Some Biblical exegesis—some critical study of this text—is helpful for us to appreciate the importance of our faith and the faith of St Peter. In Greek the words “on this rock” are a feminine demonstrative pronoun and article. These words, “on this rock” do not refer to Peter. Christ would have used the masculine pronoun if He were referring to the person of Peter. Christ is saying that He will build the Church on the rock of the faith of all the apostles and of each of us. Furthermore, this conversation between Christ and St Peter took place in Caesarea—Gentile territory, the very region to which St Peter was later called by the Lord, as set out in Acts 10, to baptise Cornelius and his household—the first Gentile members of the Church.

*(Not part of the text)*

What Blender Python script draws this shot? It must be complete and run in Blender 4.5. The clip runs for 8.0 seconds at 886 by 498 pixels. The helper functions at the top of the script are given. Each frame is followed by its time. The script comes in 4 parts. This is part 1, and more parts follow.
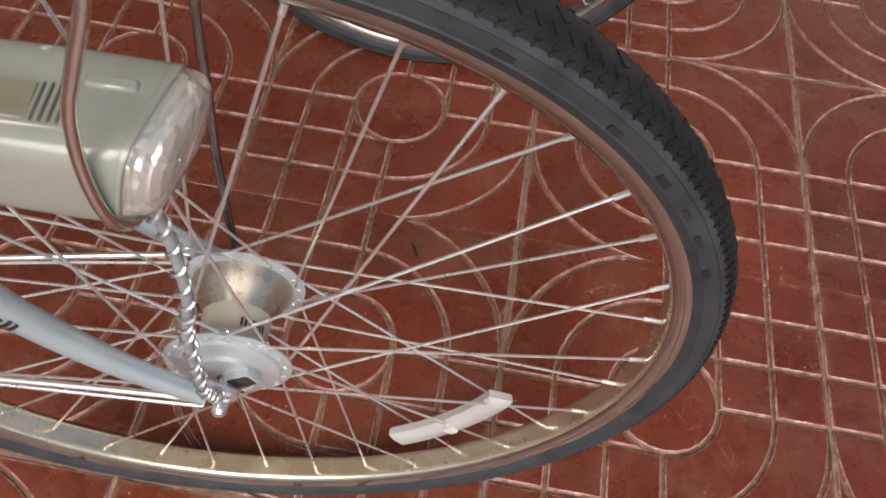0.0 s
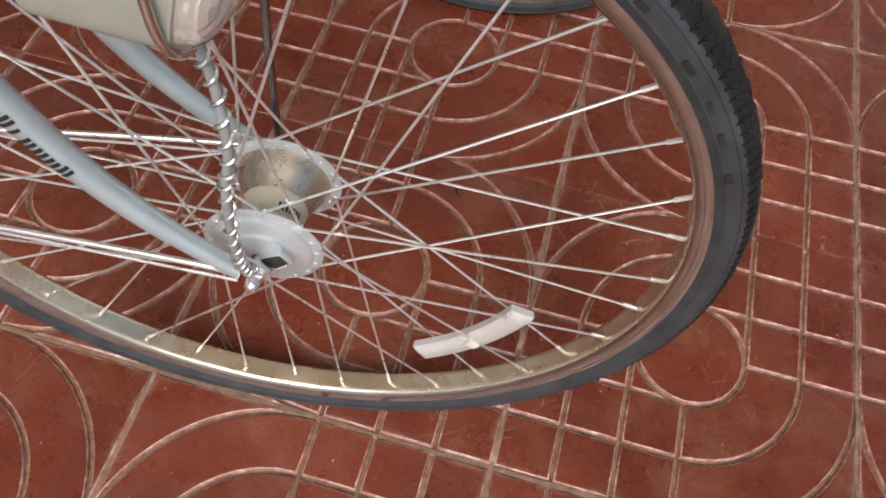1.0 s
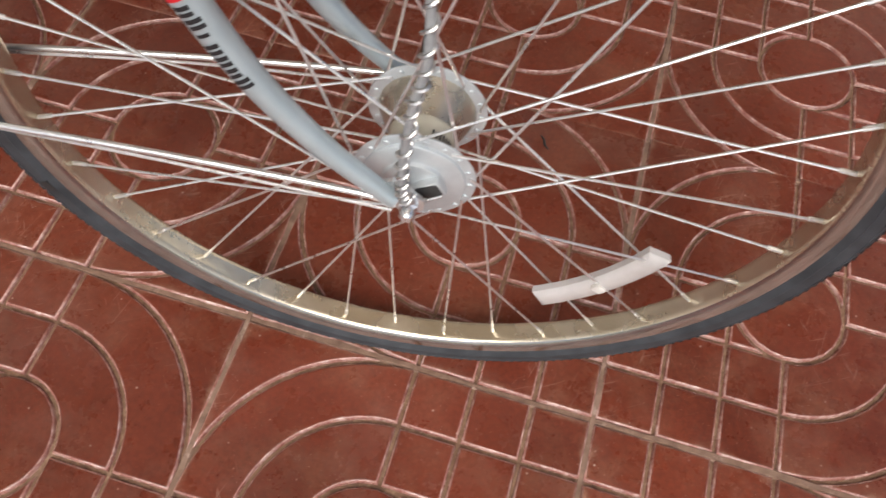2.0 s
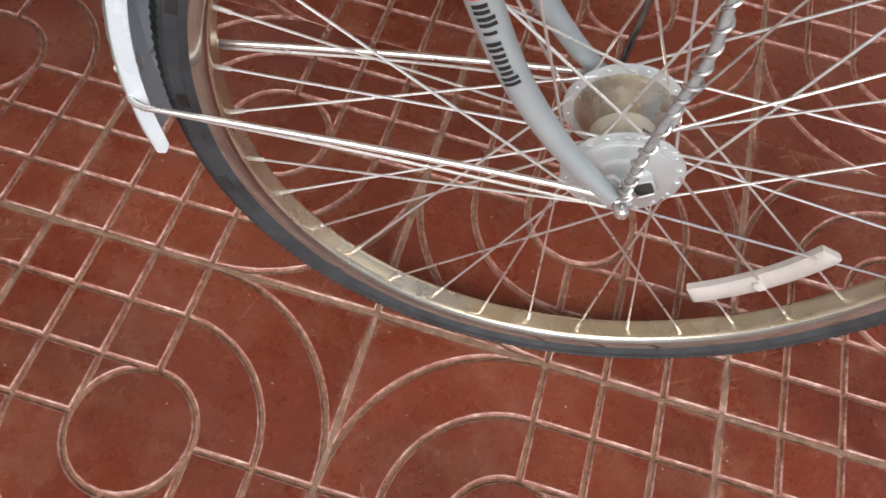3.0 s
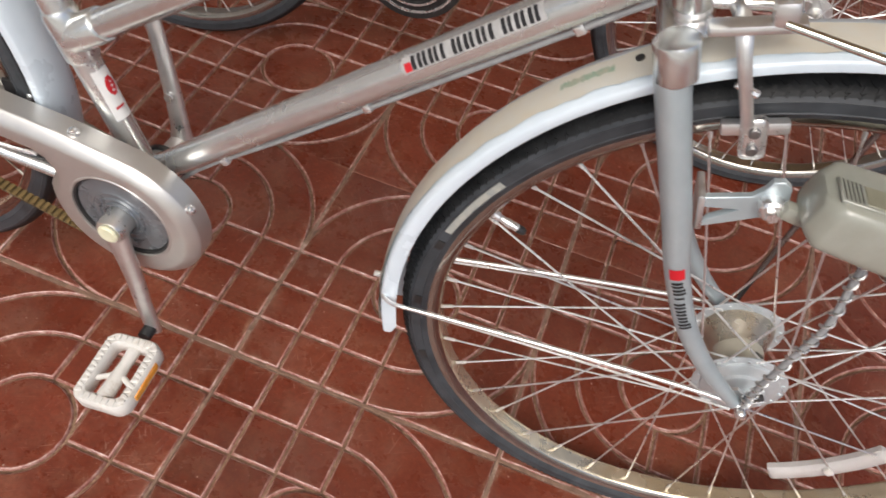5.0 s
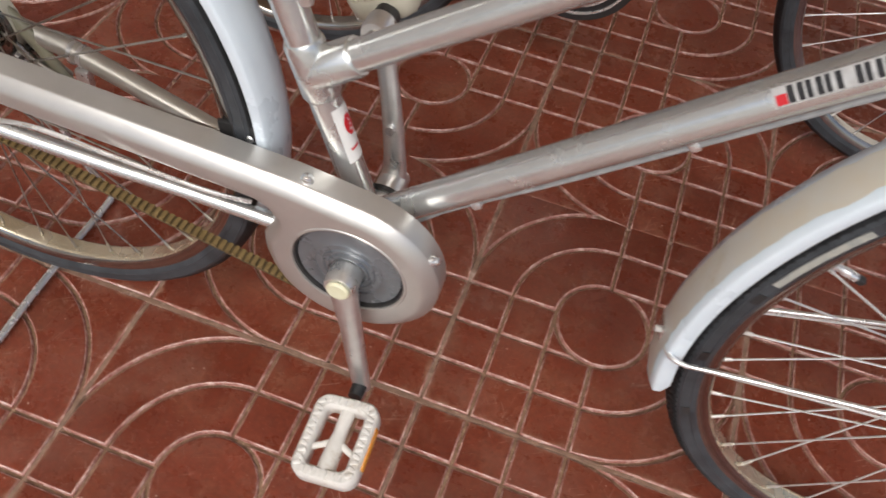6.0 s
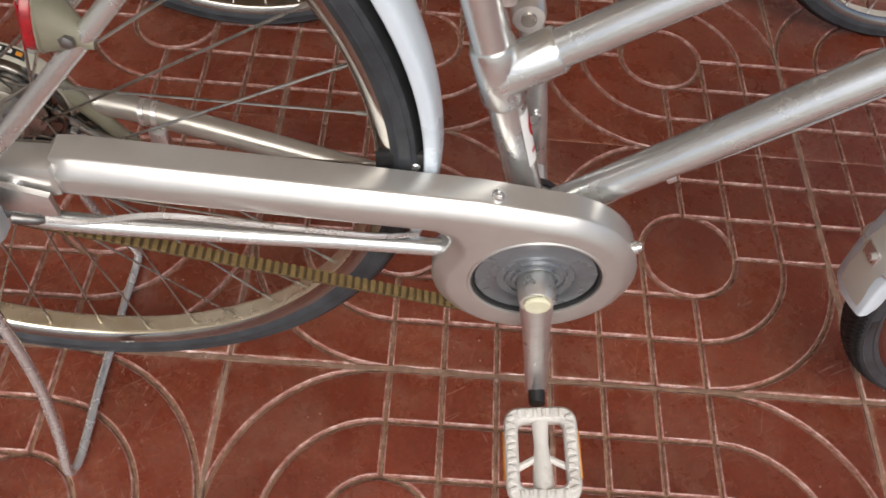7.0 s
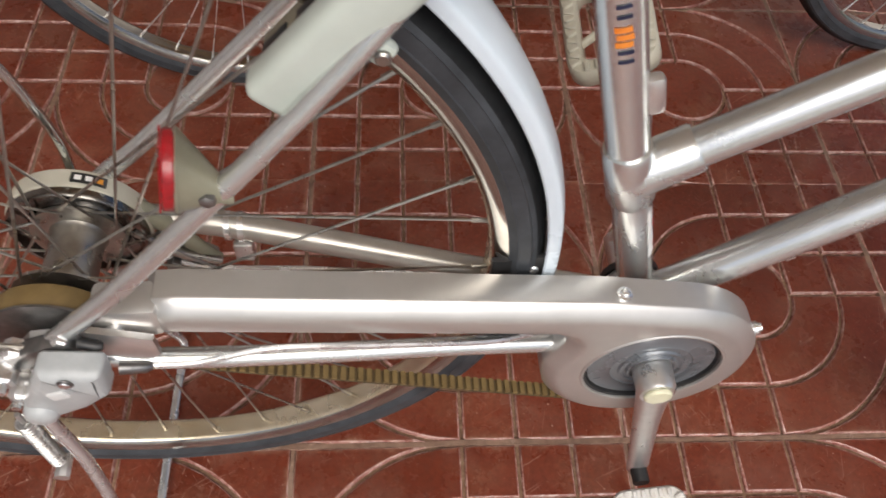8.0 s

A beautiful understanding of this Biblical text from chapter 16 of the Gospel of St Matthew is given by a fourth century bishop and founder of the Antiochene school of exegesis, Theodore of Mopsuestia, who wrote that these words from St Peter are, and I quote, “not the property of Peter alone but it came about on behalf of every human being. Having said that [Peter’s] confession [of faith] is a rock, [Christ] stated that upon this rock I will build My Church. This means,” wrote Theodore, that Christ “will build His Church upon this same confession [of] faith. . . . It was … this confession which was going to become the common property of all believers.”



Khouria Sylvia and I have been to Caesarea Phillipi, where Holy Tradition believes that St Peter expressed his confession of faith. Two thousand years later it is still a calm and peaceful place. St John Chrysostom preached that Christ took his apostles there because it was, and I quote, “far away from Judea, so that being freed from all alarm, [the apostles] might speak with boldness all that was in their mind” [end of quote]. We too can be “freed from all alarm today” and “speak with boldness” to Christ all that is in our minds, as we receive Holy Communion and express our own faith in Christ.